-- TASK DESCRIPTION --
In the data that follows, count each line holding the string "group"; answer with the number only.
_ _ _ _ _ _ _
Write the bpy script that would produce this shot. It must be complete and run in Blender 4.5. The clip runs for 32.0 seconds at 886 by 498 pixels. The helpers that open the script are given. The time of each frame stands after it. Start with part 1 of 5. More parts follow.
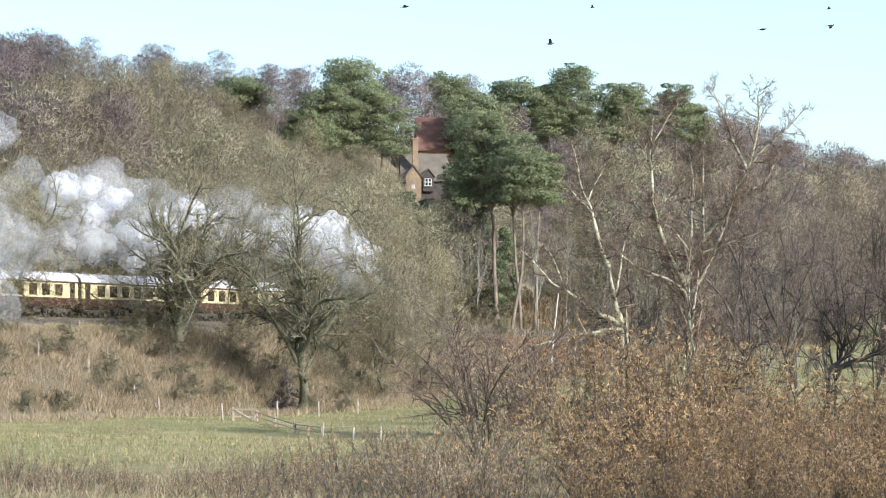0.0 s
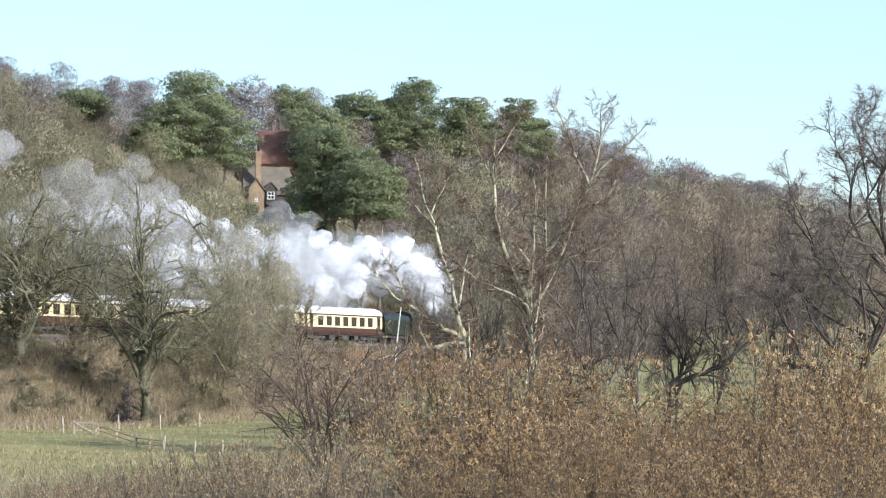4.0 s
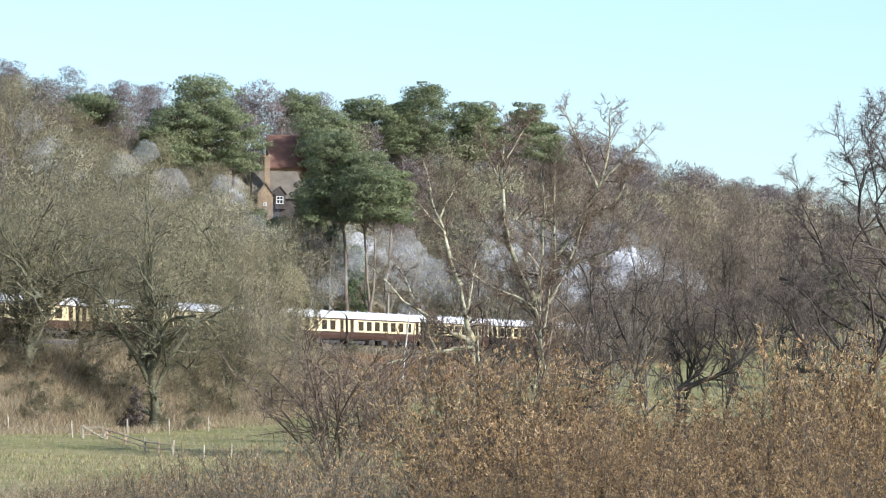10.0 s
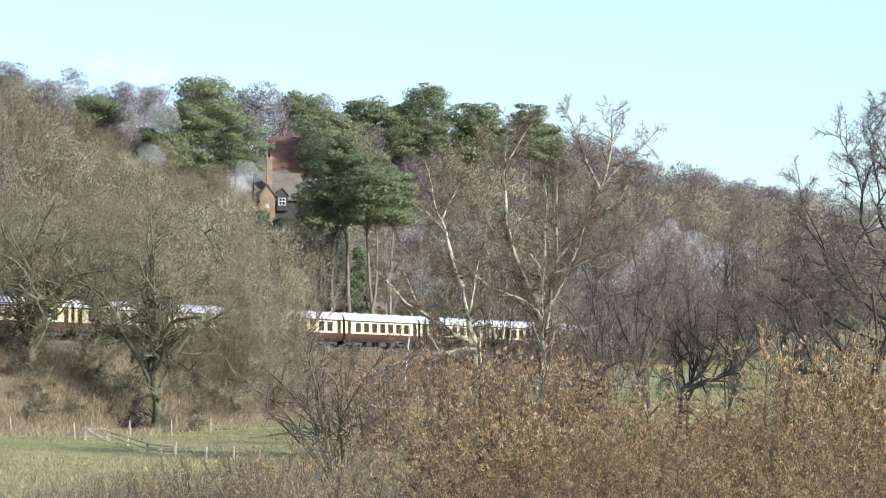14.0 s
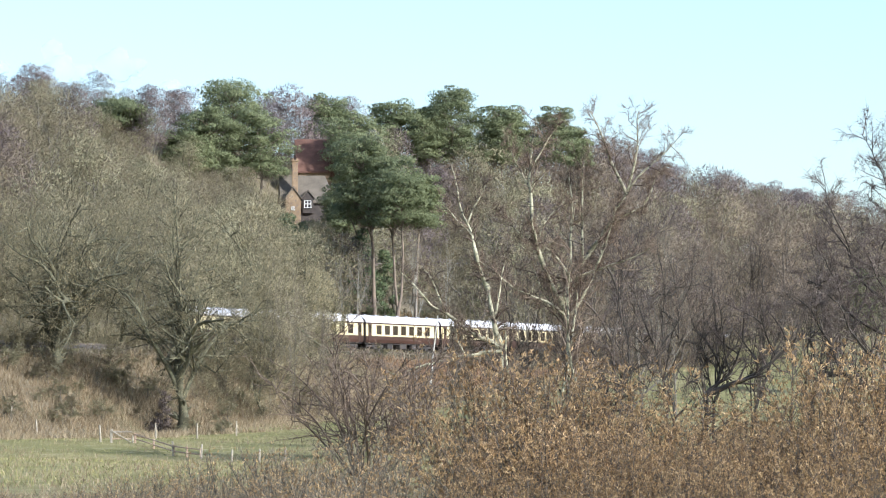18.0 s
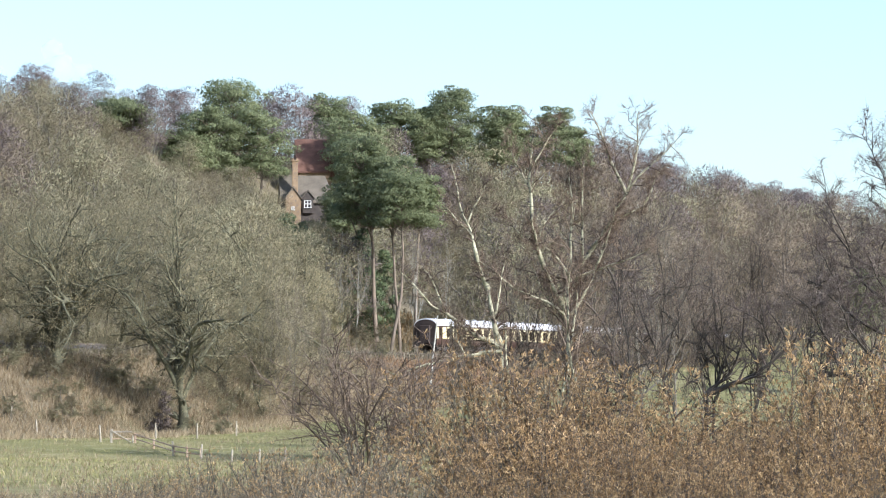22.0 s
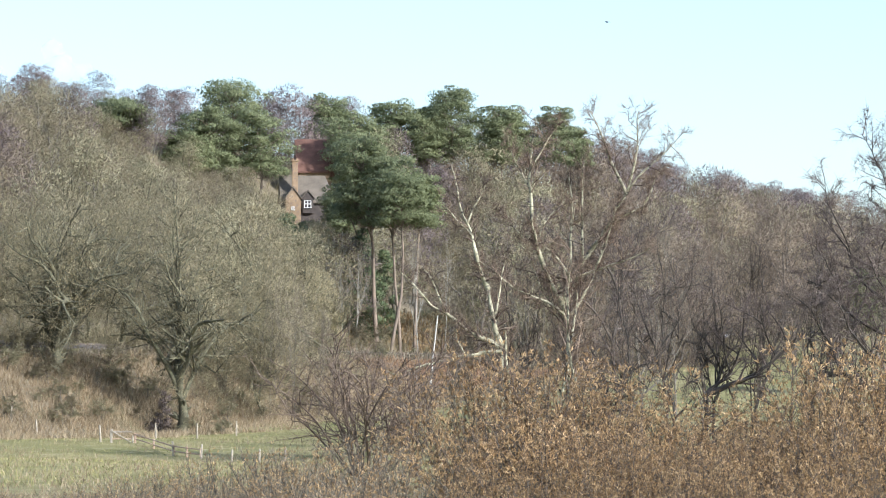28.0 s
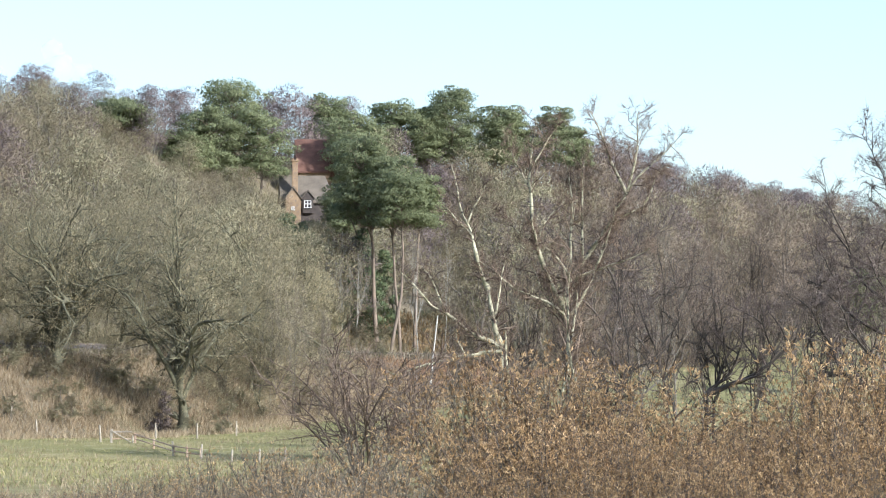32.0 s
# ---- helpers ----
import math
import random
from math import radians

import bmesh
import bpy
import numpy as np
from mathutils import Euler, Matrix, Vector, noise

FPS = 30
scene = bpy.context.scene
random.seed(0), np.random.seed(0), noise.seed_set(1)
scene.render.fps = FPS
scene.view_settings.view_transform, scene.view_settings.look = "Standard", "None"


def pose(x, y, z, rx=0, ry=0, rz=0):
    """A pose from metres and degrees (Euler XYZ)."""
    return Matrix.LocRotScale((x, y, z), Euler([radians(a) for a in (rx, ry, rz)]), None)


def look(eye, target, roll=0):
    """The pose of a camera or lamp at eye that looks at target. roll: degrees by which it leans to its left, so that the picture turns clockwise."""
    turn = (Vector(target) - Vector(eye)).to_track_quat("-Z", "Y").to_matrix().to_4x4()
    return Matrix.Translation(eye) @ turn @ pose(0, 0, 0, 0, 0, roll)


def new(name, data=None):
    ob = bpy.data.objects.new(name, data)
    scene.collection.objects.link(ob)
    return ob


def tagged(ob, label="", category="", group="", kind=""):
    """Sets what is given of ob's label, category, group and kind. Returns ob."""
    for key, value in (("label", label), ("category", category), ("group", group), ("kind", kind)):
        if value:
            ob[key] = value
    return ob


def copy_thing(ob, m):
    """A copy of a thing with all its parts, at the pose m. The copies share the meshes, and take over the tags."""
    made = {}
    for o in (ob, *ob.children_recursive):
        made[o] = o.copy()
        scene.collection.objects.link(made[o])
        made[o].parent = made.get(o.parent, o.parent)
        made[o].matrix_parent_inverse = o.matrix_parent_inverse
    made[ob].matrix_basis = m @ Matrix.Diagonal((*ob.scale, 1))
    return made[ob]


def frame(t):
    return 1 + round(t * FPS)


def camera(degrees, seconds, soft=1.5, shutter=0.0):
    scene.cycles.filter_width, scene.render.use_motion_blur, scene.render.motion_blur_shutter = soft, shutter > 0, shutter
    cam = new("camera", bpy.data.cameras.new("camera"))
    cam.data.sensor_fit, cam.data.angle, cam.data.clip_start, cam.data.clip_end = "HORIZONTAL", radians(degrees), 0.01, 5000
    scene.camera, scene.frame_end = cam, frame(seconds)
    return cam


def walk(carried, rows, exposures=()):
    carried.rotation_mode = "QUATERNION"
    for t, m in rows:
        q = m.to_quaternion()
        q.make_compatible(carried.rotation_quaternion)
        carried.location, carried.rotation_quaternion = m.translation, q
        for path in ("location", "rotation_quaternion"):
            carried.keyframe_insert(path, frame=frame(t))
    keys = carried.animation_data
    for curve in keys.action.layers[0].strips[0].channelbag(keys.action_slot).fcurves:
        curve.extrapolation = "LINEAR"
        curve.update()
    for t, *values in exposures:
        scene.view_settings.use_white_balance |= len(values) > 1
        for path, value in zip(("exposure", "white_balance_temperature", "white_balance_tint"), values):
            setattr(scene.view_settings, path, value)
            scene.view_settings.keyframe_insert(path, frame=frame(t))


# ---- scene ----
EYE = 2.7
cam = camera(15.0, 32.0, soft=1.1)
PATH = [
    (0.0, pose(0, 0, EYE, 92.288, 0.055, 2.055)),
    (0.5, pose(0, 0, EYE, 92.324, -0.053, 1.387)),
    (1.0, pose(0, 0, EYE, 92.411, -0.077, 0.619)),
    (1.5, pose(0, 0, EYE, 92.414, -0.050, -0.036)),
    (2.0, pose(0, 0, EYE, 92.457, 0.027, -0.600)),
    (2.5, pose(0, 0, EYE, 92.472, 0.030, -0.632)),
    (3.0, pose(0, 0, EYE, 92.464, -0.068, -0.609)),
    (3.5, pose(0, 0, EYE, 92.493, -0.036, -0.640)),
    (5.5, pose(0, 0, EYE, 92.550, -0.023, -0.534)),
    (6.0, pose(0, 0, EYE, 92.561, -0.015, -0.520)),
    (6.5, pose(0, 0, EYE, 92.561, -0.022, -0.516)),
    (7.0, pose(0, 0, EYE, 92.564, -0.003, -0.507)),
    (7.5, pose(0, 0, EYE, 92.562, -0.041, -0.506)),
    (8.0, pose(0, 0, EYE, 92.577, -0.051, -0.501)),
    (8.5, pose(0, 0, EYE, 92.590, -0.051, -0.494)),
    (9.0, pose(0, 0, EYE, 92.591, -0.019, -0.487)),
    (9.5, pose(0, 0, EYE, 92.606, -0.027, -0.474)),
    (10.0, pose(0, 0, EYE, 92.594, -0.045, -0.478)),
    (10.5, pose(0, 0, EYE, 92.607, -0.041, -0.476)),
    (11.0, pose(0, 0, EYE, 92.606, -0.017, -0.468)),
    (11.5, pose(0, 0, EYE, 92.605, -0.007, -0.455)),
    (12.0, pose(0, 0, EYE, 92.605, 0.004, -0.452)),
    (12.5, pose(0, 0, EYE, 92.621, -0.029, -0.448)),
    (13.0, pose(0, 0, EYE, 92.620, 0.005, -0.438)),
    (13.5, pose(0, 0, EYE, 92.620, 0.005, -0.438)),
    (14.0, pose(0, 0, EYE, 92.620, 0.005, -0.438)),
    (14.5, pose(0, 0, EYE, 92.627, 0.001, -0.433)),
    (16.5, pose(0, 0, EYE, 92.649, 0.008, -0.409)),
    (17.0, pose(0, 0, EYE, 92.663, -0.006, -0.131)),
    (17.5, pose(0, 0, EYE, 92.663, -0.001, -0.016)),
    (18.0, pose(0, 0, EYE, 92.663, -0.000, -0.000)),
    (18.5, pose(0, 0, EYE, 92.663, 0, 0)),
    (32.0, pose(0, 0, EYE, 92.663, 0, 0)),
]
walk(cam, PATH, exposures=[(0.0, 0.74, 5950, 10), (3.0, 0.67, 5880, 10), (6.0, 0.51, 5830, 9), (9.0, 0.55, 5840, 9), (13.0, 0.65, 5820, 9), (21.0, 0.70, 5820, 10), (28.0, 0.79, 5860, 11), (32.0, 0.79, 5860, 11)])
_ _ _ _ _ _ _
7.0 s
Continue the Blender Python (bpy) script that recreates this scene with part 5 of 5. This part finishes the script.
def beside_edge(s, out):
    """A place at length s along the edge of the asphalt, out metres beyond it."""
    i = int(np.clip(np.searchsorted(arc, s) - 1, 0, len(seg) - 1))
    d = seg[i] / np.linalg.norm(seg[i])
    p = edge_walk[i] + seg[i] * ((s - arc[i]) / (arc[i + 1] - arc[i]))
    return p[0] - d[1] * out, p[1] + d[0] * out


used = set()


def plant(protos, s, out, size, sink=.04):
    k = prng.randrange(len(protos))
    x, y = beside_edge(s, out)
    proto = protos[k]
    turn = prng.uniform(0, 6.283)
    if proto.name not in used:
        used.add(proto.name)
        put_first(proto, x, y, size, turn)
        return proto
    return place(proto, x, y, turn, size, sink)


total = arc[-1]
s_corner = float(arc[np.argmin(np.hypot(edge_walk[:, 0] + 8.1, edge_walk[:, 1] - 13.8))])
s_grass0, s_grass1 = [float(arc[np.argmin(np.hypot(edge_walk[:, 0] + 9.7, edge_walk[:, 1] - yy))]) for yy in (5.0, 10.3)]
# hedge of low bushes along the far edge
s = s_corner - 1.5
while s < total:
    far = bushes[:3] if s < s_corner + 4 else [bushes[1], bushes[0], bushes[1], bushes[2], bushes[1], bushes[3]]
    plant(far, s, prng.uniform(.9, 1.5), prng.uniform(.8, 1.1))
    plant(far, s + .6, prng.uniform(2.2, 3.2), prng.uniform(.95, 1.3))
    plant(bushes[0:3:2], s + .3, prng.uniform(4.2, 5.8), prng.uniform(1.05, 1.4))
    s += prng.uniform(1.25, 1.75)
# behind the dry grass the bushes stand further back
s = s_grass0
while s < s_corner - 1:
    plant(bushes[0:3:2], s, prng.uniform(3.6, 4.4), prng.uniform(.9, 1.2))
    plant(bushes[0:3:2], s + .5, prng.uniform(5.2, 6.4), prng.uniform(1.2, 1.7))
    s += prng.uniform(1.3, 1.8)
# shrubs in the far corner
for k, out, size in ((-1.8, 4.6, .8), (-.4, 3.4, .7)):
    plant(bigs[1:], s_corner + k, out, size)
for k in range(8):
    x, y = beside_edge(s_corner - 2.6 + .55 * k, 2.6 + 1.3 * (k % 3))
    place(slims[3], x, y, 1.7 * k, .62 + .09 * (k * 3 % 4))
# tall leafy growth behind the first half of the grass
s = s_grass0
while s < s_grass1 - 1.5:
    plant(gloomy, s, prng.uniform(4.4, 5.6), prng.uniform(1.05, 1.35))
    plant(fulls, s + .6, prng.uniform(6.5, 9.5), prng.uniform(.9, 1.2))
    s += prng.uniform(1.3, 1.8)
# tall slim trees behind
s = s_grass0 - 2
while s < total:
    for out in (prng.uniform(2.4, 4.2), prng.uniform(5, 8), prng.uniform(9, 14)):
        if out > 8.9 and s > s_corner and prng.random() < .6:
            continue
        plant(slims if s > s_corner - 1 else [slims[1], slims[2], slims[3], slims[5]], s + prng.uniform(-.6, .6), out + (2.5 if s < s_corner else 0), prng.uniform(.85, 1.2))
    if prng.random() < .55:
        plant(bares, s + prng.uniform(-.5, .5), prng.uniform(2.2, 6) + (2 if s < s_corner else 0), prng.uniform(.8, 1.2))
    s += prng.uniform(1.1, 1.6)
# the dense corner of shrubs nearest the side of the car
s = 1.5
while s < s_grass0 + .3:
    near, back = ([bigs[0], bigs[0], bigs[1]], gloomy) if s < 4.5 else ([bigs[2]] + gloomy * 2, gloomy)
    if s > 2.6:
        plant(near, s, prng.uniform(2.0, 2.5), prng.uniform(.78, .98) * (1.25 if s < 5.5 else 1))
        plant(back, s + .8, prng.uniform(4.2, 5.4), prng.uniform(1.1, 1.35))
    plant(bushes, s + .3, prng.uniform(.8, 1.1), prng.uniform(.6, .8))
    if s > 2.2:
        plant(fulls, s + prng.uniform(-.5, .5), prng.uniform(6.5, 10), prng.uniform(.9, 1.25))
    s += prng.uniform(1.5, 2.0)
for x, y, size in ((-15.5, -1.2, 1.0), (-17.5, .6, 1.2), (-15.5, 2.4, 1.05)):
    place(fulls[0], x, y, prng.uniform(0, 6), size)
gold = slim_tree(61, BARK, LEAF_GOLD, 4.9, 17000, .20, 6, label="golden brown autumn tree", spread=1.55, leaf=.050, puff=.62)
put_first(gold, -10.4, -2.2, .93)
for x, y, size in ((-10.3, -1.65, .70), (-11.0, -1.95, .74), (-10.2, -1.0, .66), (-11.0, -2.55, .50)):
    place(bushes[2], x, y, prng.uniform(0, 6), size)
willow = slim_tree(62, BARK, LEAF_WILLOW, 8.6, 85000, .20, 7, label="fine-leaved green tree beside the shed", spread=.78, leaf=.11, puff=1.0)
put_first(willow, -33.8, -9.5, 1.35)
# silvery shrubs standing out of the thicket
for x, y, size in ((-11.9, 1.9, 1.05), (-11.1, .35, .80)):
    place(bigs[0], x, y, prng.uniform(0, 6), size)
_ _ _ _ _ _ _
-- ANSWER FOR THE TASK --
3